Un premier levier d’action, conjoncturel, peut se jouer sur les arbitrages faits dans les rachats des dettes nationales par la BCE en cas de crise. Lors de la mise en place du Quantitative Easing (QE) en 2015, la Banque européenne a racheté les dettes des pays en fonction du « capital key » de chaque pays, c’est-à-dire de la part de chaque pays dans le capital de la BCE. De ce fait, c’est principalement la dette allemande qui a été achetée alors que le pays était l’un des plus résilients face à la crise. Lors de la crise du Covid-19, dès mars 2020, la BCE a renforcé les dispositifs déjà mobilisés entre 2009 et 2019, mais dans le cadre de l’achat d’actifs sur les marchés financiers, elle a ciblé prioritairement les pays les plus touchés par la crise. Par exemple, l’Italie, particulièrement impactée a massivement bénéficié de l’investissement de la Banque centrale européenne, ce qui a contribué à réduire significativement son spread.

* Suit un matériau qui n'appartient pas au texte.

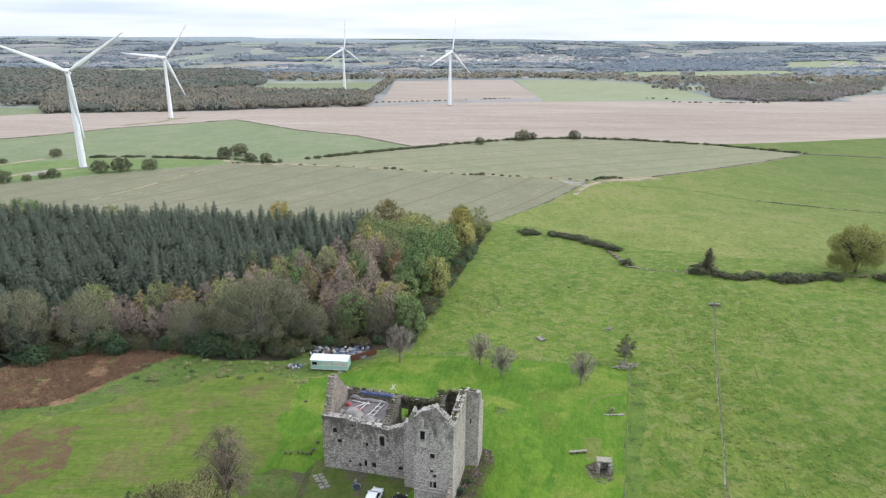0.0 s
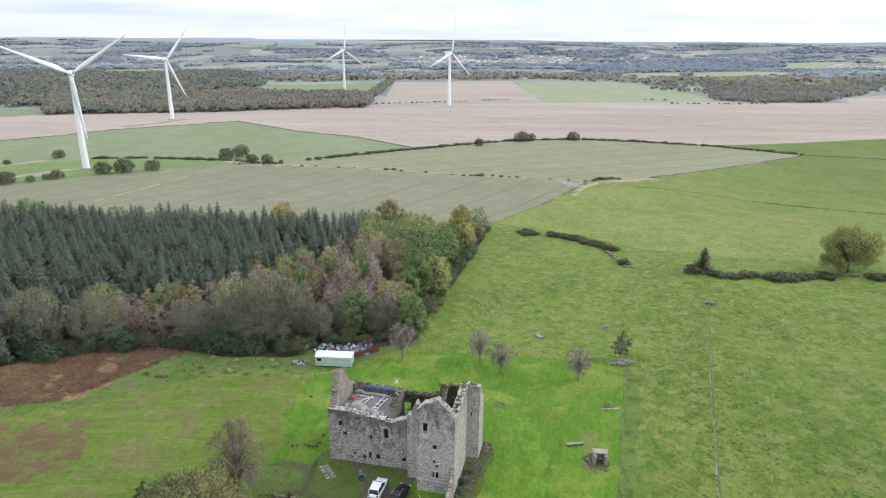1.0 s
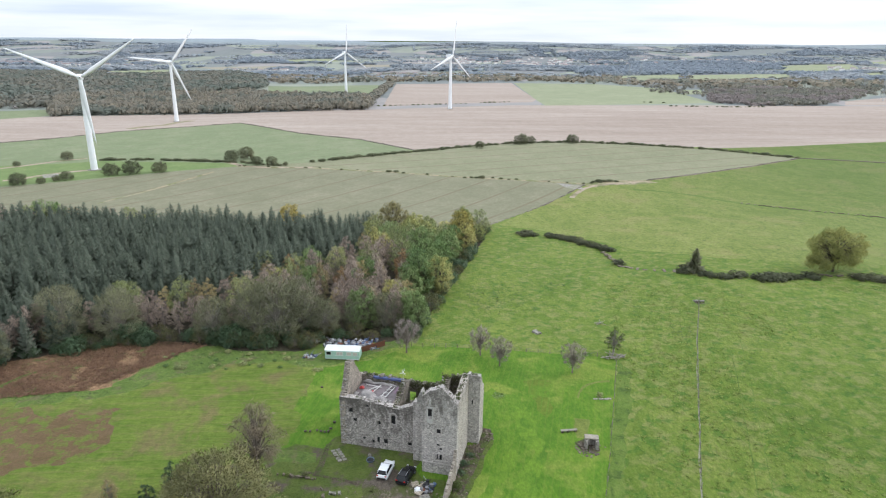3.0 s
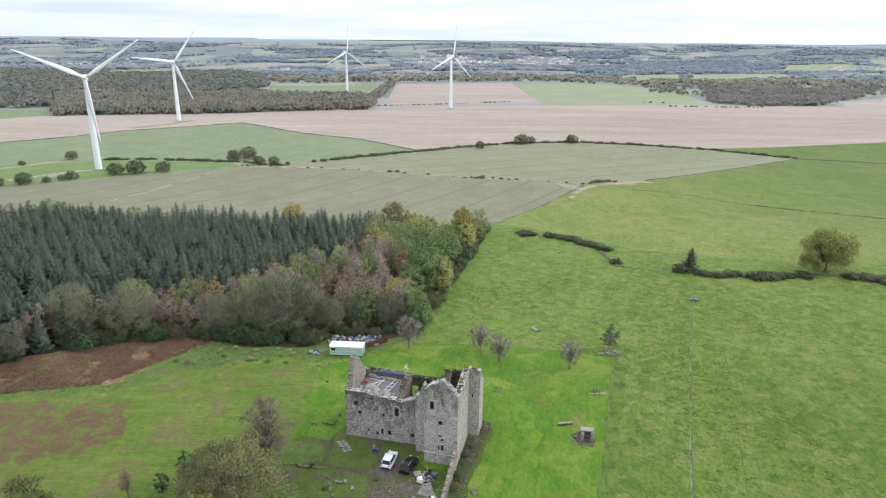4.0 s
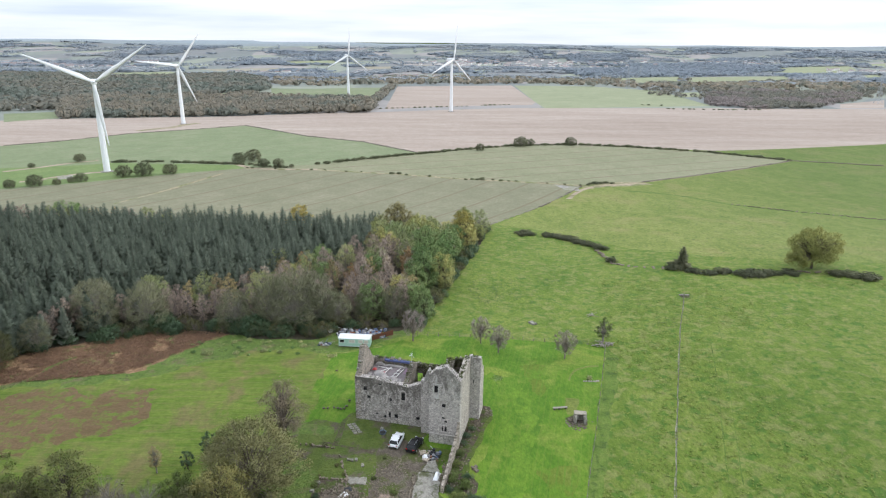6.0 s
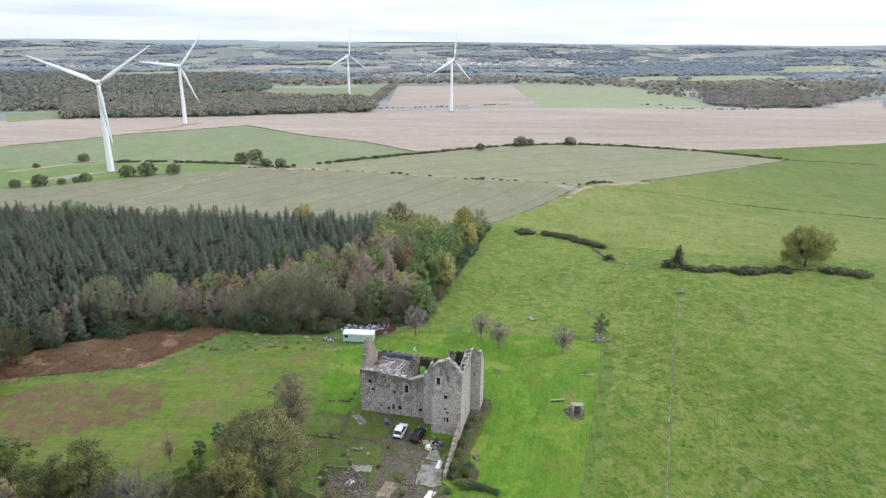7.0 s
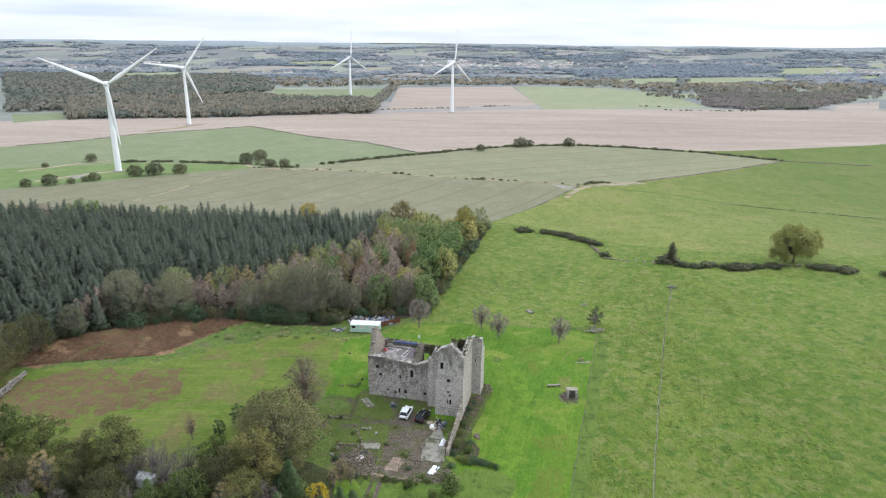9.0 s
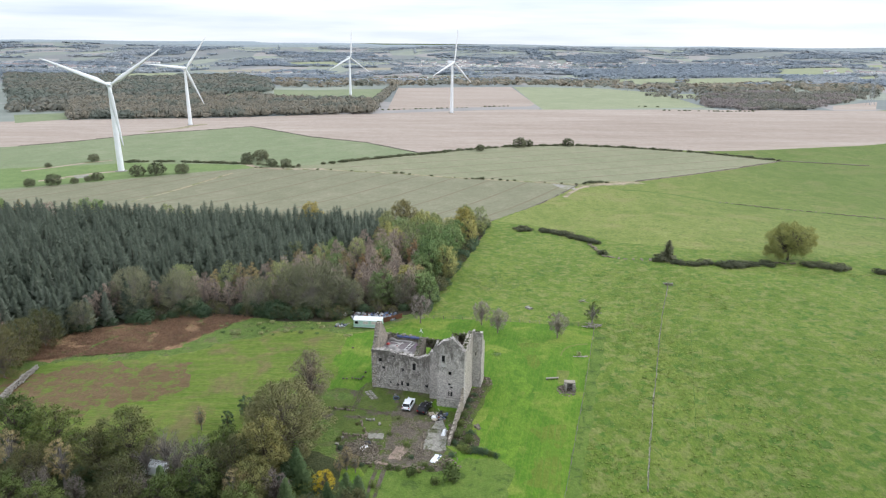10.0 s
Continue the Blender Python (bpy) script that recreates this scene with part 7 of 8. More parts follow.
for x, y in [(313.5, 1219.9), (617.6, 958.8), (761.0, 1246.9), (64.3, 1324.1), (518.0, 1892.7), (-121.3, 1329.8), (-497.9, 2285.1)]:
    build_pylon(x, y)

# far ridge that closes the view; its blue-grey is haze put into the colour
M_RIDGE = plain("hazy_blue_hills", (0.27, 0.31, 0.33), 1.0, vary=0.12, scale=0.004, local=False)
g = Geo()
N = 160
prof = [(x, 74 + 9 * noise.noise((x * 0.0011, 0.3, 0)) + 4 * noise.noise((x * 0.004, 2.3, 0)) + 7 * (x < -1500) + 4 * (x > 900)) for x in np.linspace(-4600, 4600, N)]
g.add([(x, 4790, 30) for x, _ in prof] + [(x, 4880, h * 0.93) for x, h in prof] + [(x, 4940, h) for x, h in prof] + [(x, 4985, 0) for x, _ in prof],
      [(r * N + i, r * N + i + 1, (r + 1) * N + i + 1, (r + 1) * N + i) for r in range(3) for i in range(N - 1)])
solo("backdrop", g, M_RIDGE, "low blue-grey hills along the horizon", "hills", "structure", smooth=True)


# ---- dead bracken: arching fronds over the rust-coloured bank ----
def build_bracken():
    rng = random.Random(12)
    poly = [(-96.2, 96.0), (-89.9, 97.4), (-75.0, 101.2), (-65.0, 115.8), (-59.8, 124.0), (-77.5, 125.3), (-90.6, 117.8), (-105.0, 108.6)] + [(-112, 104), (-112, 92)]
    g = Geo()
    xs, ys = [p[0] for p in poly], [p[1] for p in poly]
    pts = np.array([(rng.uniform(min(xs), max(xs)), rng.uniform(min(ys), max(ys))) for _ in range(26000)])
    lane = [(-96.7, 94.0), (-95.0, 97.9), (-93.7, 103.5), (-91.0, 108.8), (-90.3, 108.5), (-92.8, 103.0), (-94.2, 97.4), (-95.6, 93.5)]
    for x, y in pts[inside(poly, pts[:, 0], pts[:, 1]) & ~inside(lane, pts[:, 0], pts[:, 1])]:
        if noise.noise((x * 0.13, y * 0.13, 3)) < -0.30 + 0.35 * noise.noise((x * 0.6, y * 0.6, 7)):
            continue
        w, l = rng.uniform(0, 6.3), rng.uniform(0.3, 0.7)
        c, s, z = math.cos(w), math.sin(w), gz(x, y)
        h = rng.uniform(0.15, 0.42)
        g.add([(x, y, z), (x + c * l * 0.5 + s * 0.14, y + s * l * 0.5 - c * 0.14, z + h), (x + c * l, y + s * l, z + h * 0.7), (x + c * l * 0.5 - s * 0.14, y + s * l * 0.5 + c * 0.14, z + h)], [(0, 1, 2, 3)])
        g.way.extend([(c * 0.4, s * 0.4, 0.8)] * 4)
    solo("bracken_bank", g, leafy("bracken_fronds", [(0.0, (0.150, 0.085, 0.053)), (0.5, (0.260, 0.158, 0.098)), (1.0, (0.42, 0.29, 0.18))]), "bank of dead rust-brown bracken", "bracken", "stuff")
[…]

Dans une logique plus structurelle, pour résoudre ce problème de fragmentation financière dans la zone euro, les chercheurs suggèrent de prendre des mesures supplémentaires en matière de réglementation bancaire régionale. Ils proposent notamment d’unifier les règles nationales qui encadrent les conditions d’emprunts pour limiter les distorsions dans les volumes de crédits mis à la disposition des ménages et des entreprises entre les pays.

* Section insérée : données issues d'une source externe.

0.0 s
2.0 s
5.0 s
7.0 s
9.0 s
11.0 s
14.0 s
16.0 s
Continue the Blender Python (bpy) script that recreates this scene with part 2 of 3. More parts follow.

Enfin, le projet d’union des marchés de capitaux, en parallèle d’une union bancaire, comme cadre financier commun à tous les pays, avait été proposé par l’ancien président de la Commission européenne, Jean-Claude Juncker, en 2014. Il permettrait aux pays et entreprises de bénéficier des mêmes opportunités de financement sur les marchés financiers et de réduire la fragmentation financière en évoluant sous le même régime de lois financières. Dix ans plus tard, Mario Draghi, ex-président de la Banque Centrale Européenne, a appelé à accélérer le processus pour faire face à la compétitivité américaine et chinoise et aux grands défis énergétiques et géopolitiques actuels et à venir. Les décisions que prendra l’Europe dans les prochaines années seront essentielles pour renforcer encore la confiance des citoyens vis-à-vis de l’euro et pour asseoir sa position de leader dans la transition vers un monde plus juste et plus durable.